Record list:

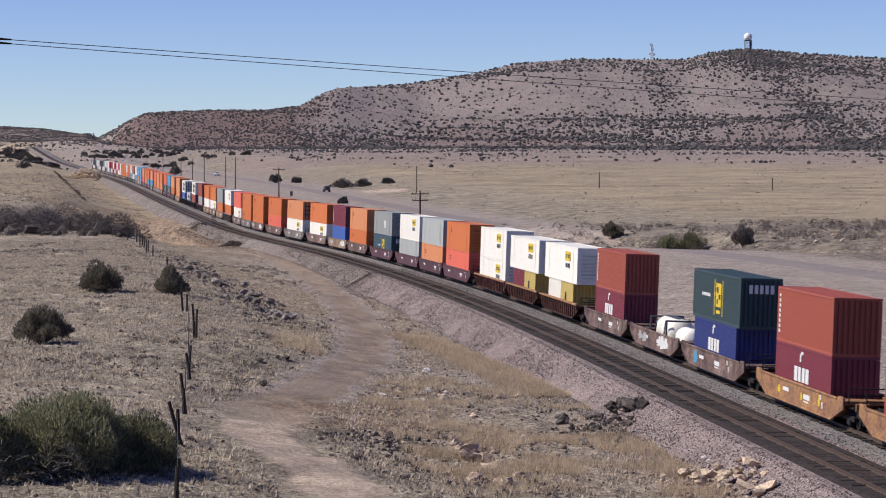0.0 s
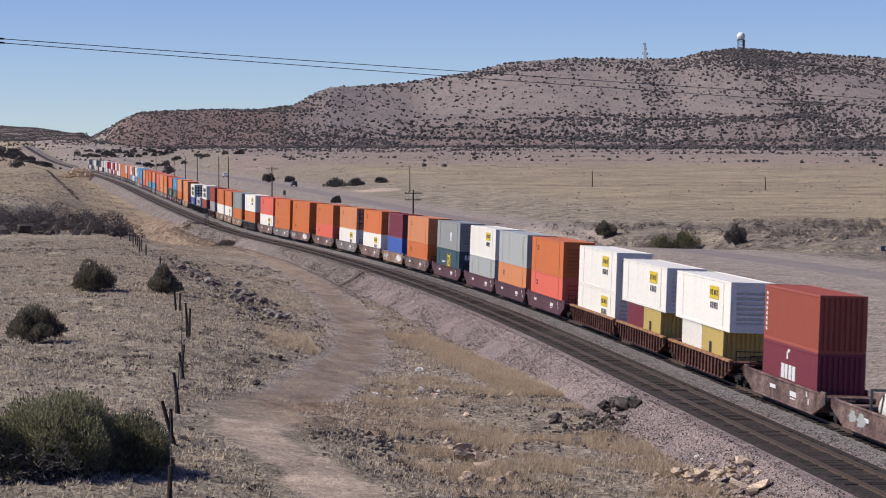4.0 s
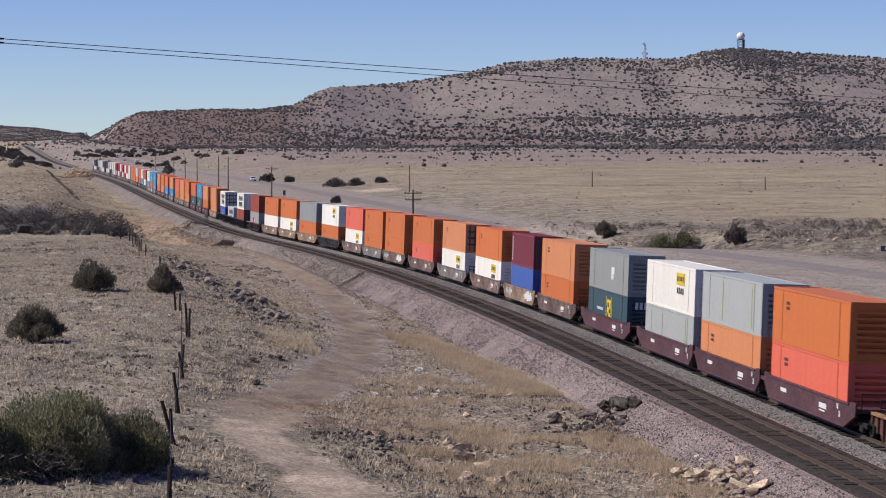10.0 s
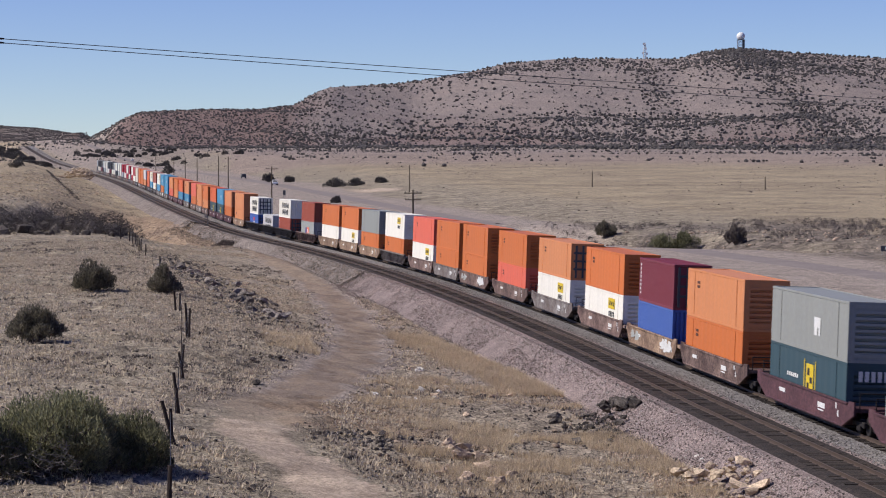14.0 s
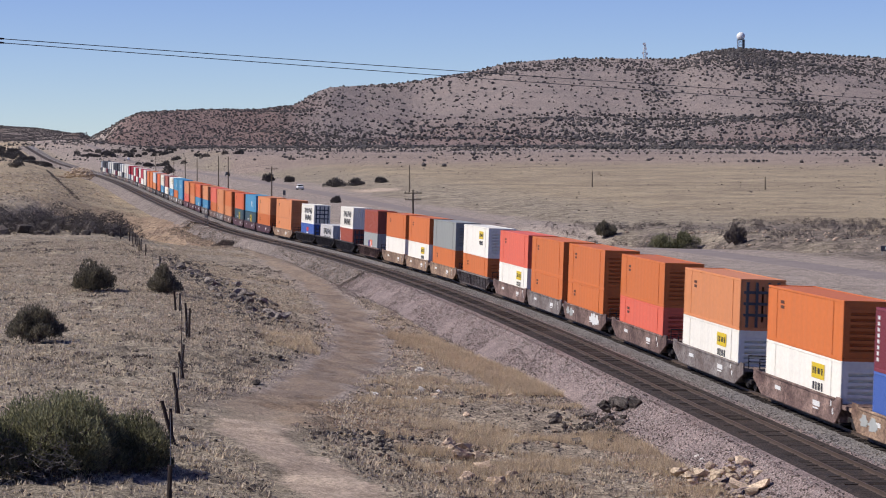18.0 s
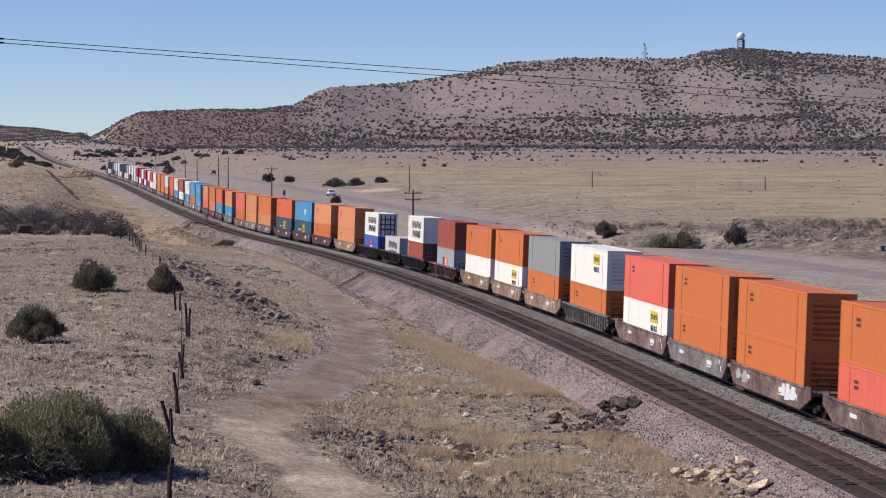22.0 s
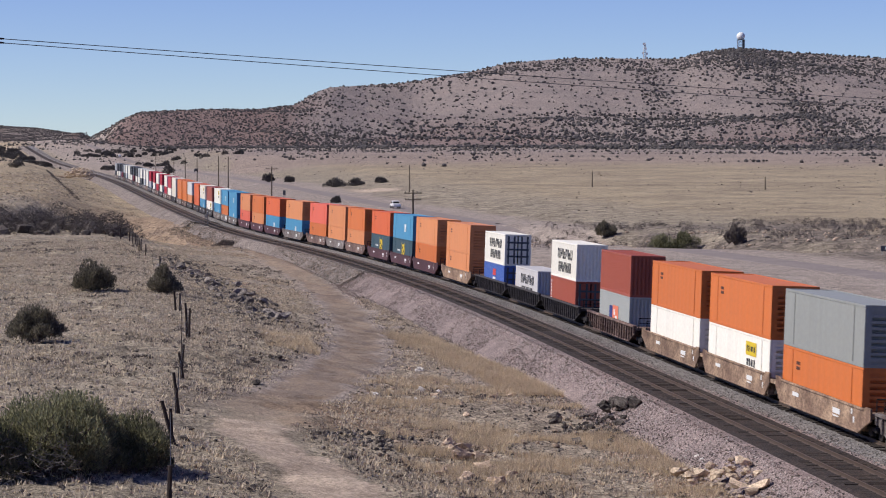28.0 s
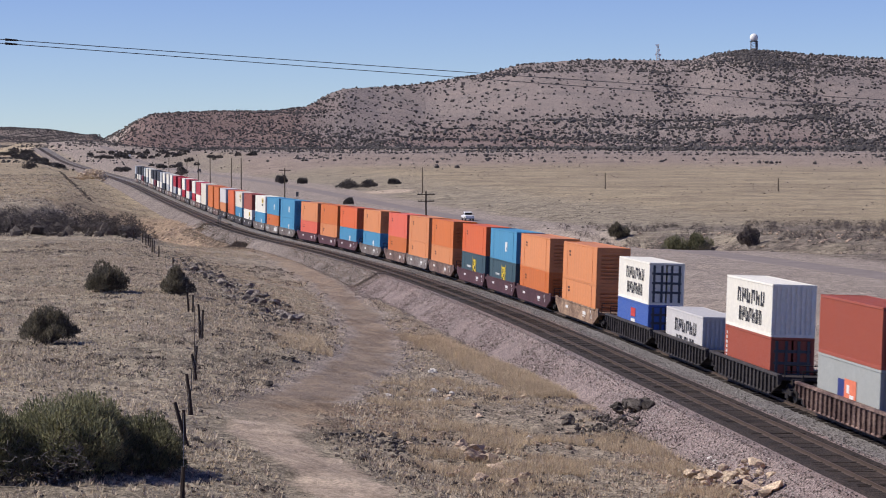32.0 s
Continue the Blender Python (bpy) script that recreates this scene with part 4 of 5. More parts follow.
--
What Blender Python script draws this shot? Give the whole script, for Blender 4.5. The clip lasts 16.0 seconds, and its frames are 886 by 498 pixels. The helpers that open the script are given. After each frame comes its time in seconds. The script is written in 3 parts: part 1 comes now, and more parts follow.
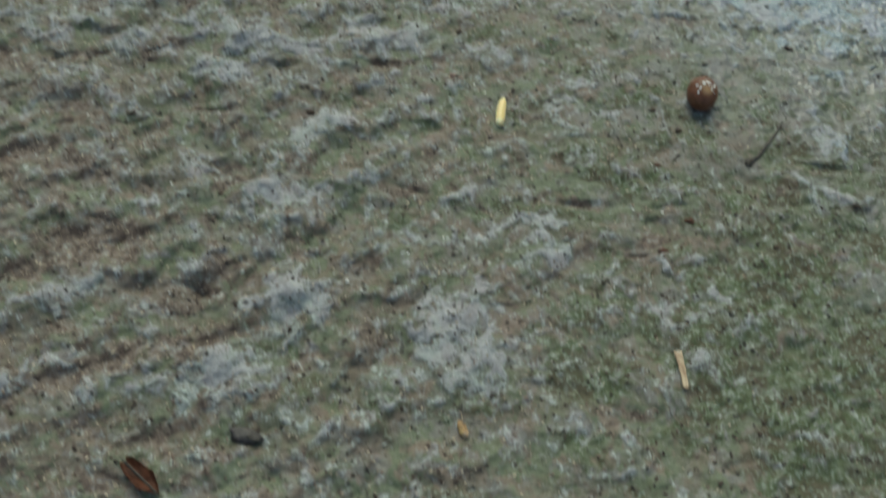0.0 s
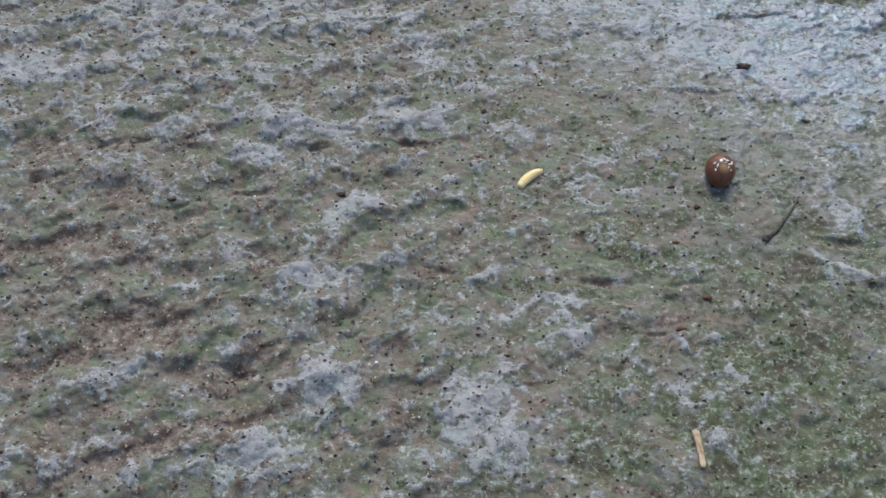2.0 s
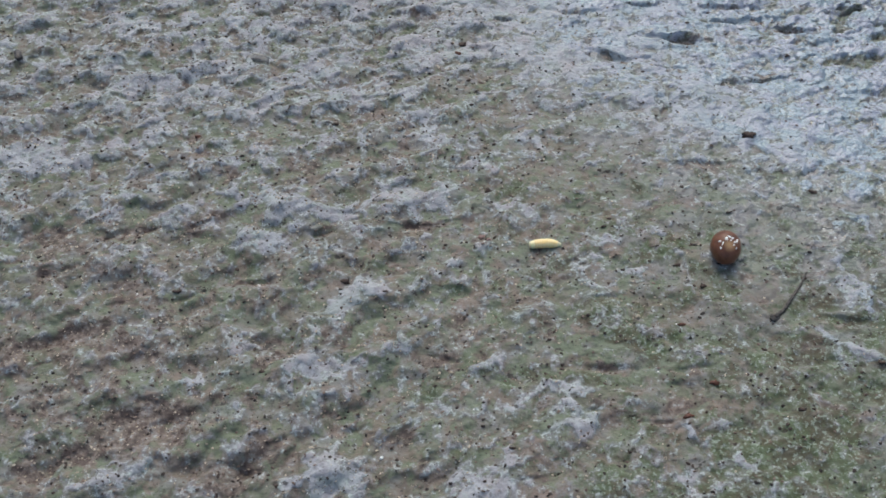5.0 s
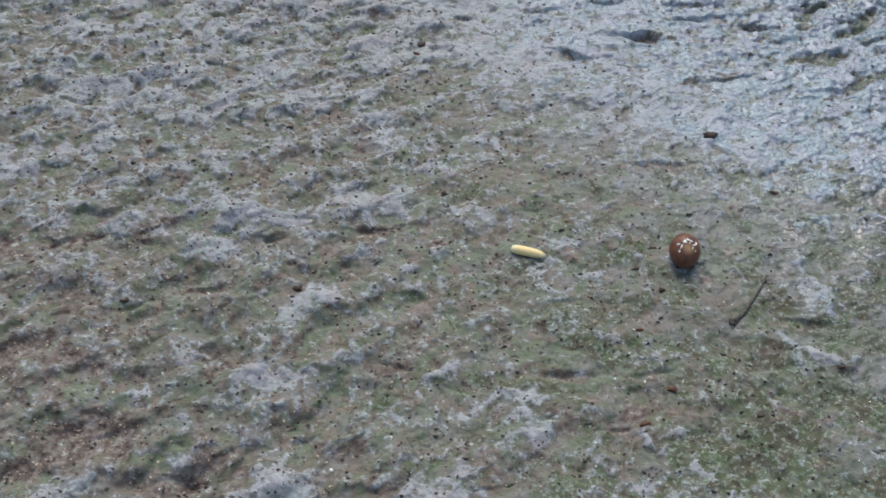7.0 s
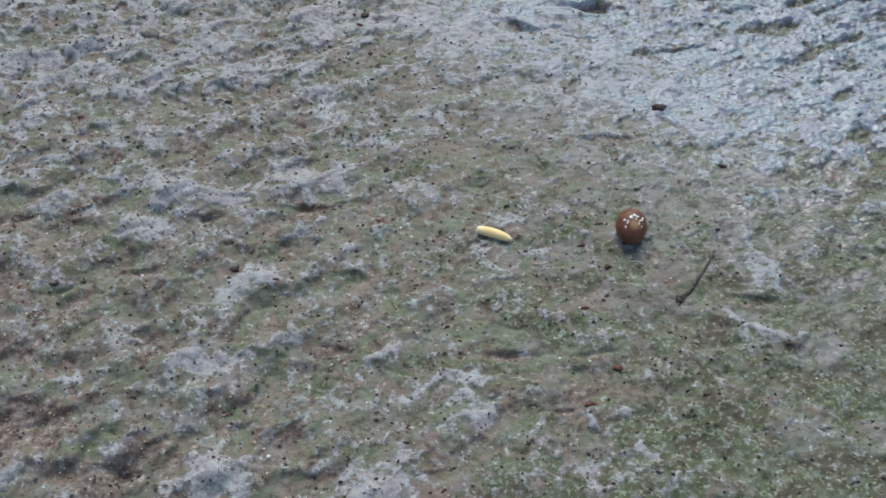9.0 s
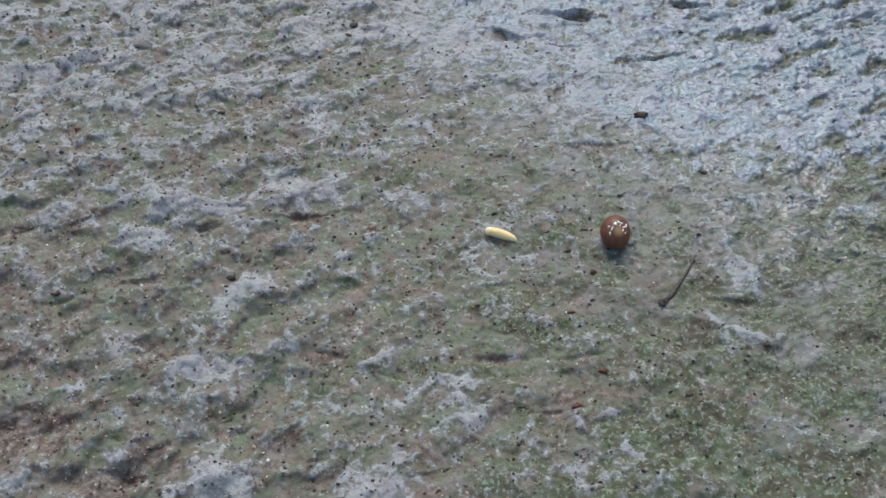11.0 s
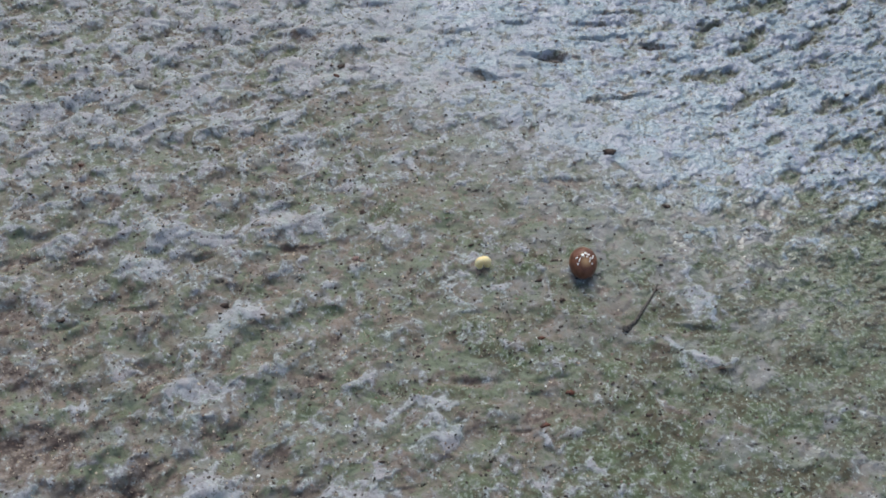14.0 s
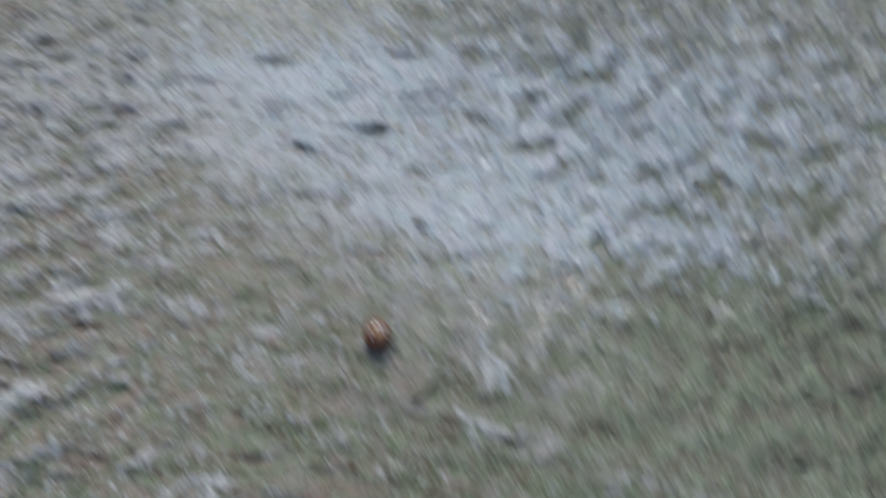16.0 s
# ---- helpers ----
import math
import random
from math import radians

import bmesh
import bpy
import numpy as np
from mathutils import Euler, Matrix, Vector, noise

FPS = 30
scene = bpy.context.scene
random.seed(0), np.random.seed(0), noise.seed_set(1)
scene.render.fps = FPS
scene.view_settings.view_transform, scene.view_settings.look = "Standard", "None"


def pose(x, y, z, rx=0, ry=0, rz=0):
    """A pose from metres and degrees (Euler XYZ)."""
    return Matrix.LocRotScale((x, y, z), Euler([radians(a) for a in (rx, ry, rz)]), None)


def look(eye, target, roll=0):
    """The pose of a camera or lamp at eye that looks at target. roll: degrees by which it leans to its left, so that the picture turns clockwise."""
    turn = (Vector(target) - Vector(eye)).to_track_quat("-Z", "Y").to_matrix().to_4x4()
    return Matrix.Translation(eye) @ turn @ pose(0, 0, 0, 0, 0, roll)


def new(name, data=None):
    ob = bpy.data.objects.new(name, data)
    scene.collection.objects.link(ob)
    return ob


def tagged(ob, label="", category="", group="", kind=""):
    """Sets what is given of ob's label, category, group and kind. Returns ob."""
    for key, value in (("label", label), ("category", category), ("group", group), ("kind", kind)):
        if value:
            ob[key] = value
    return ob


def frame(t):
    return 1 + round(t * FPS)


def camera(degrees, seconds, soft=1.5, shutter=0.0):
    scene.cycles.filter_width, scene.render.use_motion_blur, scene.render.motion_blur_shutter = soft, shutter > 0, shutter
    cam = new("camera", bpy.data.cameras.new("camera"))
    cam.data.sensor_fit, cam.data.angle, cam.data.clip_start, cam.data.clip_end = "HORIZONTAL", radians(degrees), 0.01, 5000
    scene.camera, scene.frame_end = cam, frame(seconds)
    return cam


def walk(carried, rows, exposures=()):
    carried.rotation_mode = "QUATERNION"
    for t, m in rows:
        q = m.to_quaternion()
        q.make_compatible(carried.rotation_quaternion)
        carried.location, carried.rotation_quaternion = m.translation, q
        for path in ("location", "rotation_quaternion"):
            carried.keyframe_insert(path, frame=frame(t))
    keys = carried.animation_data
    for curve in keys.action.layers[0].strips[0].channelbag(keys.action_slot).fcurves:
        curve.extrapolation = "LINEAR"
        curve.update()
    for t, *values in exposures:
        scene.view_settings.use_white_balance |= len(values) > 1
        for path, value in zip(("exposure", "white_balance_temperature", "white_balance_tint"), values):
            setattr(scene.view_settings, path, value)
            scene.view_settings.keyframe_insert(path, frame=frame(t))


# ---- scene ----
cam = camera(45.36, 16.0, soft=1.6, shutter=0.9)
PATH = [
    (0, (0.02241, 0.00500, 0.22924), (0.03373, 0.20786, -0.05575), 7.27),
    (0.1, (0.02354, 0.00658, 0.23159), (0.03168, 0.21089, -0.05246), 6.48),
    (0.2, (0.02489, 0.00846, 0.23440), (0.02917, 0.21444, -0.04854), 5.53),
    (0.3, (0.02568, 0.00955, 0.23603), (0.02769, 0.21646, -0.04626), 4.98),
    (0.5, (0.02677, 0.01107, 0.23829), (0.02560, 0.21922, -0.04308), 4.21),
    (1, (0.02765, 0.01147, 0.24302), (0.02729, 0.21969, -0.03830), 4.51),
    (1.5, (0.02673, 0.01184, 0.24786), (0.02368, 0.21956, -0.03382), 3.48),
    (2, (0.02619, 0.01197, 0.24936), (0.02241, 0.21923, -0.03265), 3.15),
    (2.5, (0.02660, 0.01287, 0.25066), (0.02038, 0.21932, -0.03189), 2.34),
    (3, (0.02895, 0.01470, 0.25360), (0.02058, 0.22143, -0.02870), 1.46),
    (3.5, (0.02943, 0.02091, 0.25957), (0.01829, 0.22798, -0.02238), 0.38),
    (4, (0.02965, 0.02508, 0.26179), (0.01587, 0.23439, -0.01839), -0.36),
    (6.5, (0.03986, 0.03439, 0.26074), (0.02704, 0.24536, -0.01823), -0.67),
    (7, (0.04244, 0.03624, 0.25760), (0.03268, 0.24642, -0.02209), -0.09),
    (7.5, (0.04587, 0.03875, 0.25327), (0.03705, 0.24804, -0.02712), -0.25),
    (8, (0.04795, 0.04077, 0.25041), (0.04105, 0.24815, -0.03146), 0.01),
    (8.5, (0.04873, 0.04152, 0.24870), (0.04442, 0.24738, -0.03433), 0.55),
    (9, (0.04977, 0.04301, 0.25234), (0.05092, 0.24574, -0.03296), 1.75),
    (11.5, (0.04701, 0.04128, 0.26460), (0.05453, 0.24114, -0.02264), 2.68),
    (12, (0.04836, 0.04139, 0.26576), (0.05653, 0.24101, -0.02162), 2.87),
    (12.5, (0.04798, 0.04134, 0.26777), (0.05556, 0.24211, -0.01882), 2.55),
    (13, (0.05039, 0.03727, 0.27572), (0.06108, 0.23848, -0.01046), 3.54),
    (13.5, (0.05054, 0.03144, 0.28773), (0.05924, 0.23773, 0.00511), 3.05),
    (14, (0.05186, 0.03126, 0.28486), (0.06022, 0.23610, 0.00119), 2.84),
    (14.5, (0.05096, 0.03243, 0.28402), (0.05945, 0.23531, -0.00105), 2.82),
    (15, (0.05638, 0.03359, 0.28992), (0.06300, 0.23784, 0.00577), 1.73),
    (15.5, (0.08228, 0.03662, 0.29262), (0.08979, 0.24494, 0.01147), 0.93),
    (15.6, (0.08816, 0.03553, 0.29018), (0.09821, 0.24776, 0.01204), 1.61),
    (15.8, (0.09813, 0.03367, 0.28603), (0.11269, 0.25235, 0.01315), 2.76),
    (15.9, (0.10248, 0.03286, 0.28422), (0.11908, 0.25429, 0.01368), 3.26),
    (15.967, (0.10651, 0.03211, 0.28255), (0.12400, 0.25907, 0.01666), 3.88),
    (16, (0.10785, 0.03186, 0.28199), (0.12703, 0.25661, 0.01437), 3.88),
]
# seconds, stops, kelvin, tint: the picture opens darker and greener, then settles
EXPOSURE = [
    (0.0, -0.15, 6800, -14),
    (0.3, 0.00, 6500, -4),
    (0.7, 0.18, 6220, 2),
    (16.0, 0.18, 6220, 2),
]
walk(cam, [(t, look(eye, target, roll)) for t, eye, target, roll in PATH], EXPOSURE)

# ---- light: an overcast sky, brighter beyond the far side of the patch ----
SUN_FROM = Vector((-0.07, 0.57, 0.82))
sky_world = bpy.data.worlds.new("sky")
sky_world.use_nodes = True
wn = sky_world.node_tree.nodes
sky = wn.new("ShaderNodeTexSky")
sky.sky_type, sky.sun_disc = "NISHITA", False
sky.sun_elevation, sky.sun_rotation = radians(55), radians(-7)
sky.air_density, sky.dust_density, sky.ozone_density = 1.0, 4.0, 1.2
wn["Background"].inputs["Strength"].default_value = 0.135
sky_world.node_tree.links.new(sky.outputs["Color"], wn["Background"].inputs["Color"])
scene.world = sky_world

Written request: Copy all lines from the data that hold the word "import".

Response to the exercise:
import math
import random
from math import radians
import bmesh
import bpy
import numpy as np
from mathutils import Euler, Matrix, Vector, noise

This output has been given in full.